More than 300 people each pledged $100 at the block party event hosted in front of Il Davide Restaurante on A Street between Third and Fourth streets, where five nonprofits pitched their programs in hopes of earning enough votes for the grand prize.
“It went fabulously,” said Jonathan Leidy, a founding core member of the group — officially called 100+ People Who Care: Marin County. “We received positive feedback and everyone had a good time learning about the great work that these nonprofits do.”

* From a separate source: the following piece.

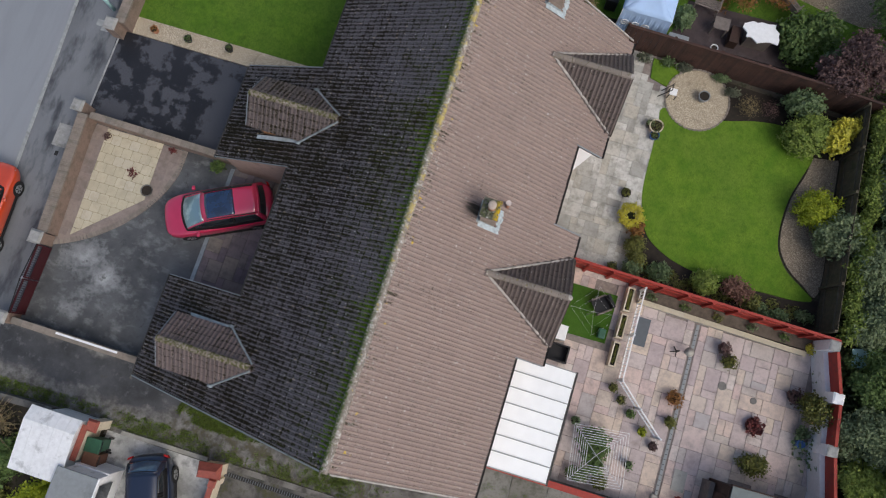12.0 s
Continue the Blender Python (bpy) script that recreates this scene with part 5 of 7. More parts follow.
cr = random.Random(6)
for j in range(12):
    for i in range(-1, 7):
        xa, ya = -14.3 + i * 0.42 + (0.21 if j % 2 else 0.0), -0.2 + j * 0.42
        slab = [(xa + 0.04, ya), (xa + 0.36, ya), (xa + 0.40, ya + 0.04), (xa + 0.40, ya + 0.36), (xa + 0.36, ya + 0.40), (xa + 0.04, ya + 0.40), (xa, ya + 0.36), (xa, ya + 0.04)]
        for a, b in zip(cream_area, cream_area[1:] + cream_area[:1]):
            if slab:
                slab = clip(slab, a, b)
        if len(slab) < 3 or max(p[0] for p in slab) - min(p[0] for p in slab) < 0.05 or max(p[1] for p in slab) - min(p[1] for p in slab) < 0.05:
            continue
        part("cream_slab", prism(slab, 0.02, 0.051 + cr.uniform(-0.003, 0.003)), M_FLAG_CREAM, drive_w)
edge = thing("brick_edging", (-12.4, 1.2, 0.0), "curved soldier row of brick edging", "edging", kind="structure")
acc, last = 0.0, Vector((*curve[0], 0))
bm = bmesh.new()
add_box(bm, -0.052, -0.095, 0, 0.052, 0.095, 0.055)
me_brick = mesh_of("edging_brick", bm, M_BRICK_EDGE)
pos = []
for p, q in zip(curve, curve[1:]):
    a, b = Vector((*p, 0)), Vector((*q, 0))
    n = max(1, round((b - a).length / 0.1))
    for i in range(n):
        c = a + (b - a) * ((i + 0.5) / n)
        ob = new("edging_brick", me_brick)
        ob.parent = edge
        ob.matrix_basis = edge.matrix_basis.inverted() @ pose(c.x, c.y, 0.008, 0, 0, math.degrees(math.atan2((b - a).y, (b - a).x)))
pot("plant_pot", -11.62, 2.55, 0.25, 0.14, M_CONC_DK, "low dark stone planter with bare soil on paving", None, z=0.03)
shrub("spiky_plant", -12.5, 3.08, [(0, 0, 0.10, 0.24, 0.24, 0.10)], 80, 0.055, F_RED, "small purple-red spiky plant in a slab gap", 3, "plant", twig=False, z=0.02)
shrub("spiky_plant", -14.1, 4.25, [(0, 0, 0.12, 0.18, 0.18, 0.10)], 70, 0.06, F_PURPLE, "small dark plant at the garden wall", 4, "plant", twig=False, z=0.02)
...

Since it was founded in 2014, 100Marin has grown to 239 members and has held fundraising events twice a year, raising a total of more than $160,000. The group operates under a “giving circle” model, in which members commit to donate money at events where pre-selected nonprofits give a brief pitch about their organizations. Leidy said he hopes the group could expand to the point that it could award $100,000 in one night.

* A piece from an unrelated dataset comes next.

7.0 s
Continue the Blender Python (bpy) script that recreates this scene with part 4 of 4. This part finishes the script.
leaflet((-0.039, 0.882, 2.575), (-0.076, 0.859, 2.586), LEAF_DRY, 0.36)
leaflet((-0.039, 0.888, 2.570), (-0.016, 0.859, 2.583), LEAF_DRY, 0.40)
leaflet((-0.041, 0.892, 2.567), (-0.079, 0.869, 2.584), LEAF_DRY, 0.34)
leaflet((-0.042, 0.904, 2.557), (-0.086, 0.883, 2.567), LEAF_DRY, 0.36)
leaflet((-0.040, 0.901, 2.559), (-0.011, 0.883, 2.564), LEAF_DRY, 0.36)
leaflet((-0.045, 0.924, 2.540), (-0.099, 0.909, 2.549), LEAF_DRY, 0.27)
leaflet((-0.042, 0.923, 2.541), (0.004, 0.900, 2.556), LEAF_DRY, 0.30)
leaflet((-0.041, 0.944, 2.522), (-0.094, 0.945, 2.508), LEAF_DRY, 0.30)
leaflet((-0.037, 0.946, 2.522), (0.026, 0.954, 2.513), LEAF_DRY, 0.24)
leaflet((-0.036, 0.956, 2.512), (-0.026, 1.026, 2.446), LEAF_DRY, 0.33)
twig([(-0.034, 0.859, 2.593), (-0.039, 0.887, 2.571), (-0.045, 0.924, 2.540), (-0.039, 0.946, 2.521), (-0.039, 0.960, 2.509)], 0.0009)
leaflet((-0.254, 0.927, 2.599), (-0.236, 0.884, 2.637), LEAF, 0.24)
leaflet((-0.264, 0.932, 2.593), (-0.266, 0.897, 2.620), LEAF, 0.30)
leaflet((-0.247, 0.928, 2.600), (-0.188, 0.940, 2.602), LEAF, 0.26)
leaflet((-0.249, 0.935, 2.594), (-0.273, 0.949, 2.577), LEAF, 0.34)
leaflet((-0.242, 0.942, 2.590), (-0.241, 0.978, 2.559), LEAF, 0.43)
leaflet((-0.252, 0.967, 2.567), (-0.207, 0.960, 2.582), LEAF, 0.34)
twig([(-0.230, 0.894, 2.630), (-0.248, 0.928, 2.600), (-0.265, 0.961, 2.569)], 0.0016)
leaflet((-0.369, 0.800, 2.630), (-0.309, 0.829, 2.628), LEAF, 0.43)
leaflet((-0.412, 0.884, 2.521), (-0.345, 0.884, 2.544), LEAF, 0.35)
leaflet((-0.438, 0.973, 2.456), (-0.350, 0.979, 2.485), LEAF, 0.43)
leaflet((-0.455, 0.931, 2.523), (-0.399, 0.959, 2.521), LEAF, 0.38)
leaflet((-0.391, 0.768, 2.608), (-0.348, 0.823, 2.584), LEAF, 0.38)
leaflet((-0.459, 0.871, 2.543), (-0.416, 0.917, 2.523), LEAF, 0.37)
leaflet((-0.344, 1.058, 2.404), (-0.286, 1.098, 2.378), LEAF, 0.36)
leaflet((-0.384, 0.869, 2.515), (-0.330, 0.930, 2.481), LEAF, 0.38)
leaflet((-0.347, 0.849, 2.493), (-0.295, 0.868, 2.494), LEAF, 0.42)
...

The Marin Humane Society, Enriching Lives Through Music, Beyond Differences and the Ceres Community Project were runners-up, receiving $1,000 each.
Lloyd said the money will go directly to support the Defenders program, which is offered to teen boys ages 11 to 18 at Willow Creek Academy in Sausalito, Bayside Martin Luther King Jr. Academy in Marin City and now at Tamalpais High School in Mill Valley. The program is also expanding to Bayview Hunters Point in San Francisco.

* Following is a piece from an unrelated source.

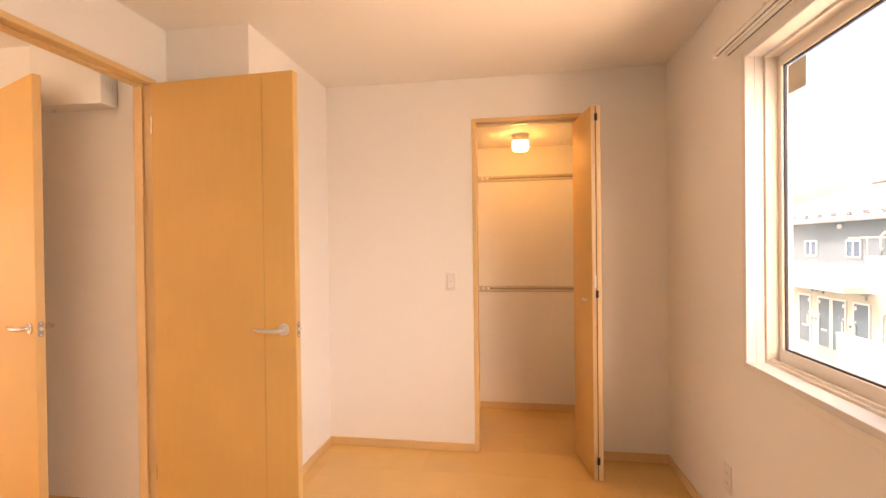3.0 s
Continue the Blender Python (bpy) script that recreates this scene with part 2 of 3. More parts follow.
# ---- plan ----
XW, XE, YN, YS, H = -0.957, 1.635, 3.208, -0.205, 2.40      # the bedroom
XH = -1.045                                                    # back of its west wall
CX, CY = -0.518, 2.305                                        # the boxed-out corner
DY0, DY1, DTOP = 1.532, 2.203, 2.105                          # bedroom door, inside its frame
KX0, KX1, KTOP = 0.487, 1.226, 2.112                          # closet opening
KL, KR, KB, KC = 0.16, 1.31, 4.015, 2.118                     # closet inside
WY0, WY1, WZ0, WZ1 = 0.70, 2.266, 0.855, 2.058                # bedroom window opening
HY, TX, LY, LX, SY = 2.320, -2.648, 2.980, -6.20, -0.30       # hall wall, its end, living room wall, far wall, unseen south wall
TO0, TO1 = -2.570, -1.911                                      # lavatory opening
BY0, BY1, BTOP = 0.05, 2.516, 2.03                            # balcony window

# ---- shell ----
def wall_with_opening_x(x0, x1, y0, y1, o0, o1, zb, zt, z0=0.0, z1=H):
    """A wall of constant x with one opening."""
    bm = bmesh.new()
    bx(bm, x0, x1, y0, o0, z0, z1)
    bx(bm, x0, x1, o1, y1, z0, z1)
    bx(bm, x0, x1, o0, o1, zt, z1)
    if zb > z0:
        bx(bm, x0, x1, o0, o1, z0, zb)
    return bm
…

It’s a youth empowerment program in which participants develop self-esteem, self-discipline, respect for family and social relationships, resiliency against negative peer pressure, academic progress, citizenship, cultural and intellectual enrichment, and learn entrepreneurship.
More than 50 teen boys have joined the program, and the money will help fund more group retreats, where Lloyd said he is able to “really break through” to the boys.
The Marin City Health and Wellness Center operates on about a $5 million budget with 45 full-time staff. More than 2,000 people a year seek care at the center.